Questo affascinante “pasticcio” come si direbbe oggi ma che lo stesso Dantone preferisce definire, come si usava all’epoca, “opera di vari celebri autori”, vide la luce delle scene nel Carnevale 1735 a Verona, su commissione dell’Accademia Filarmonica di quella città.
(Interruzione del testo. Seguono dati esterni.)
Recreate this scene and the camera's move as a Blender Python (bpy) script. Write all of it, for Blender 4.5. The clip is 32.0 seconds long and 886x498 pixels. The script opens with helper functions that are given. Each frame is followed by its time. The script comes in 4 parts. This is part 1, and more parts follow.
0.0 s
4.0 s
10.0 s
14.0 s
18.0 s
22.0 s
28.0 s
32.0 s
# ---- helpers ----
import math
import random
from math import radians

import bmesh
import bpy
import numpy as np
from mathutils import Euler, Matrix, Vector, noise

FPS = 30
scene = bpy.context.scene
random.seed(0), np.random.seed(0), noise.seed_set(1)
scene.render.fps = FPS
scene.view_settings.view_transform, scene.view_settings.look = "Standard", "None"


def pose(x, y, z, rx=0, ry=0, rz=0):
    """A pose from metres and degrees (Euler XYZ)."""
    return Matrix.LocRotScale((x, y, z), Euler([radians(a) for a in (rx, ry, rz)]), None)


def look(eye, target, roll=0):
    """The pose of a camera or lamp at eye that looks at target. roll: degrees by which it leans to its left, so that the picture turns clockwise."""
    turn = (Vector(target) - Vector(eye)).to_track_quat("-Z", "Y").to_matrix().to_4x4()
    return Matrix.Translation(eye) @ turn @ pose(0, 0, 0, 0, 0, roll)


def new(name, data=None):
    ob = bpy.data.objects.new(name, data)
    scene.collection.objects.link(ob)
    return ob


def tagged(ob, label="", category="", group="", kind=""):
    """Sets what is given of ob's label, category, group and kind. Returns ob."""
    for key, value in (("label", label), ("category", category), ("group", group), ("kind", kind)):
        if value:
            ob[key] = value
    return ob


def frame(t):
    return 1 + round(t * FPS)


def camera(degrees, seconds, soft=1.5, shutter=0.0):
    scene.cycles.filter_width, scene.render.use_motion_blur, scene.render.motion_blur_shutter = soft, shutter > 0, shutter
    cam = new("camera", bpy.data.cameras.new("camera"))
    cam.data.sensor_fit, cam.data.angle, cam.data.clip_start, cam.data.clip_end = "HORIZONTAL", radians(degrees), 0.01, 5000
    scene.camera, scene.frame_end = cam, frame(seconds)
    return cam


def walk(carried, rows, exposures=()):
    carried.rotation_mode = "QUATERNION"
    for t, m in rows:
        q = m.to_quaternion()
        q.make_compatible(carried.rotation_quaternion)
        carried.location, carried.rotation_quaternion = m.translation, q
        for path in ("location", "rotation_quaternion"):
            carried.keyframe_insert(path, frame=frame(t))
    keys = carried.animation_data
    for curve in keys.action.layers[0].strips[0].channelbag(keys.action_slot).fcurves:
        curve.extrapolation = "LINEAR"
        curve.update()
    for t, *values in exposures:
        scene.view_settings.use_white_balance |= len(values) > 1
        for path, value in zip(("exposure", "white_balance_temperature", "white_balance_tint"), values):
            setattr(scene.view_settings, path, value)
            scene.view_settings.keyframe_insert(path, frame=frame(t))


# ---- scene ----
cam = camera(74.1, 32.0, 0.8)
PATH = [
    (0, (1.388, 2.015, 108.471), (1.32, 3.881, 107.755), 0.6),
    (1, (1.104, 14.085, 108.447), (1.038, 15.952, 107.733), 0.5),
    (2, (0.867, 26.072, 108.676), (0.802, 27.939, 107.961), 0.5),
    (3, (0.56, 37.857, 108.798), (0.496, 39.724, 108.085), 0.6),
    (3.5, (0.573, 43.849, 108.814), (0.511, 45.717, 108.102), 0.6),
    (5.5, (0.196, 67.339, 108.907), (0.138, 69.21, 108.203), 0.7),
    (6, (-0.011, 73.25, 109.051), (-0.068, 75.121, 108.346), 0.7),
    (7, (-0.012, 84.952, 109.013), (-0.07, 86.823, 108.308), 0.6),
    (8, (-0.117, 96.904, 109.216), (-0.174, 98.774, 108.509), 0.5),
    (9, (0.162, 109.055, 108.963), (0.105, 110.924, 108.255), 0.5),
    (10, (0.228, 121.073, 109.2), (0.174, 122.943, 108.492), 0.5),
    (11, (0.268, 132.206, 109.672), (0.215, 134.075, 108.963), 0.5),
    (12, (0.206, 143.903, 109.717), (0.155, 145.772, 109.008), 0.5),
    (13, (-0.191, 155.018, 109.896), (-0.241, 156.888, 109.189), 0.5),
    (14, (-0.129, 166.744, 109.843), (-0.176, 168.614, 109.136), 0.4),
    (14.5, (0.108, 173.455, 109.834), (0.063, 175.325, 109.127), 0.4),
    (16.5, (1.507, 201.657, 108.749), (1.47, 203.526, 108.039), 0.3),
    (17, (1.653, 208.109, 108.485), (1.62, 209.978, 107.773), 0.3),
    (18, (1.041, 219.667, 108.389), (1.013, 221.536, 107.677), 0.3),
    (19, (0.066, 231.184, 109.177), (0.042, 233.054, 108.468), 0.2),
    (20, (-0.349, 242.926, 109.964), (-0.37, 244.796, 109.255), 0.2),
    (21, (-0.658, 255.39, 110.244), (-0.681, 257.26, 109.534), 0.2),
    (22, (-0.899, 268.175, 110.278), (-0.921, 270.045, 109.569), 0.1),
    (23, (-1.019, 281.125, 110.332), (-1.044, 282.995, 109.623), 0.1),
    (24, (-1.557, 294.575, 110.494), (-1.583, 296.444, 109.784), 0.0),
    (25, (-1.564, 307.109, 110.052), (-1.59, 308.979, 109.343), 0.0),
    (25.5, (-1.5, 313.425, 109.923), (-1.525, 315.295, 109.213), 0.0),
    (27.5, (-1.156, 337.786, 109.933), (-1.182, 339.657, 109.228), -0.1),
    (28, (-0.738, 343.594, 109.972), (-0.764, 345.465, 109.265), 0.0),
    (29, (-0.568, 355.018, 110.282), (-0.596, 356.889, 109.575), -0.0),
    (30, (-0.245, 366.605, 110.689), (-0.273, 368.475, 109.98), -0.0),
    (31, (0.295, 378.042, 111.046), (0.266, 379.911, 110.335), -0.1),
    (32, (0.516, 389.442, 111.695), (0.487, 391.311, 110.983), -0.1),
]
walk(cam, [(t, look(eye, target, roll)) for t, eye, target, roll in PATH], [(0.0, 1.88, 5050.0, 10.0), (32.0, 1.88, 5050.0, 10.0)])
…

Sorprende, nonostante la presenza delle varie mani creative, la stringente unità drammaturgica e musicale del titolo, in un incalzante e coinvolgente svolgersi, incatenarsi e sciogliersi degli “affetti”, che ne fanno un mosaico emotivo e teatrale di indiscutibile seduzione.
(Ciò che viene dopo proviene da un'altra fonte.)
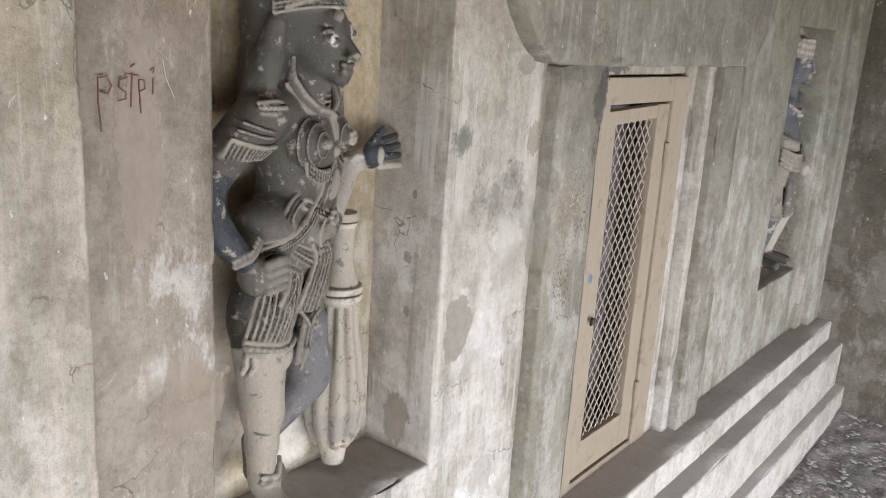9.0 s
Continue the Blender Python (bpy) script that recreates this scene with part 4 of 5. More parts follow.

Certo, un’esecuzione musicale magnifica come quella dell’Accademia Bizantina (strumentisti a livello platea) guidata dalla mano magistrale di Ottavio Dantone, che in questo repertorio è re, aiuta tantissimo. Fluidità e stringente drammaticità di suono; musica sempre, sempre attaccata al testo e a quanto avviene in scena, in un continuo interscambio tra parole e note, a comporre un quadro che non è pura rappresentazione ma plastica realtà dei moti che regolano l’anima e il cuore, quindi la vita. Bravissimi, direttore e maestro al cembalo Dantone e complesso orchestrale; difficile fare meglio.
Lo spettacolo (una coproduzione Ravenna, Piacenza, Reggio Emilia, Modena, Lucca) porta la firma per regia, scene e costumi di Stefano Monti (luci di Eva Bruno, efficaci contenuti video/3D di Cristina Ducci, pittura su tela di Rinaldo Rinaldi e Maria Grazia Cervetti, illustrazioni di Lamberto Azzariti, sculture Vincenzo Balena). Un allestimento essenziale, pulito, di scabro ma pregnante impatto visivo. Ogni personaggio ha un suo doppio abbigliato e truccato in modo simile, che ne guida e ne danza i sommovimenti interiori e psicologici (coreografie di Marisa Ragazzo e Omid Ighani, eseguite con impegno dai membri della Dacru Dance Company); forse qualche eccesso “di presenza” di questi “cloni”, ma sostanzialmente un risultato attendibile.
Il controtenore Filippo Mineccia ha impresso forza e carattere, oltre a un incisivo rilievo vocale, al ruolo di Tamerlano, mentre Bruno Taddia (Bajazet) ha ricordato una volta di più quanto conti la cultura vocale e l’intelligenza musicale di un cantante, che è in primo luogo un “artista”. I suoi recitativi erano manuali di cosa significhi parola cantata con senso teatrale.
Da segnalare il bravo controtenore/sopranista Federico Fiorio, a cui spetta, al netto comunque di una fiorita aria di bravura nella seconda parte, il ruolo più distesamente lirico di Andronico rispetto a quello Tamerlano, affrontato con timbrica suggestiva e competenza stilistica.
Tra le voci femminili lodi alla brava Giuseppina Bridelli come Idaspe (qui una donna in panni maschili, ah, la fenomenale e irresistibile indeterminatezza di ruoli e voci, così modernamente fluid gender, del teatro musicale barocco…), agguerrita nelle sue arie agitate e di notevole difficoltà. Molto interessante anche Shakèd Bar, convincente Irene. Bene, ma un poco meno a fuoco, anche Delphine Galou (Asteria).
Del calorosissimo, prolungato e meritato successo si è detto.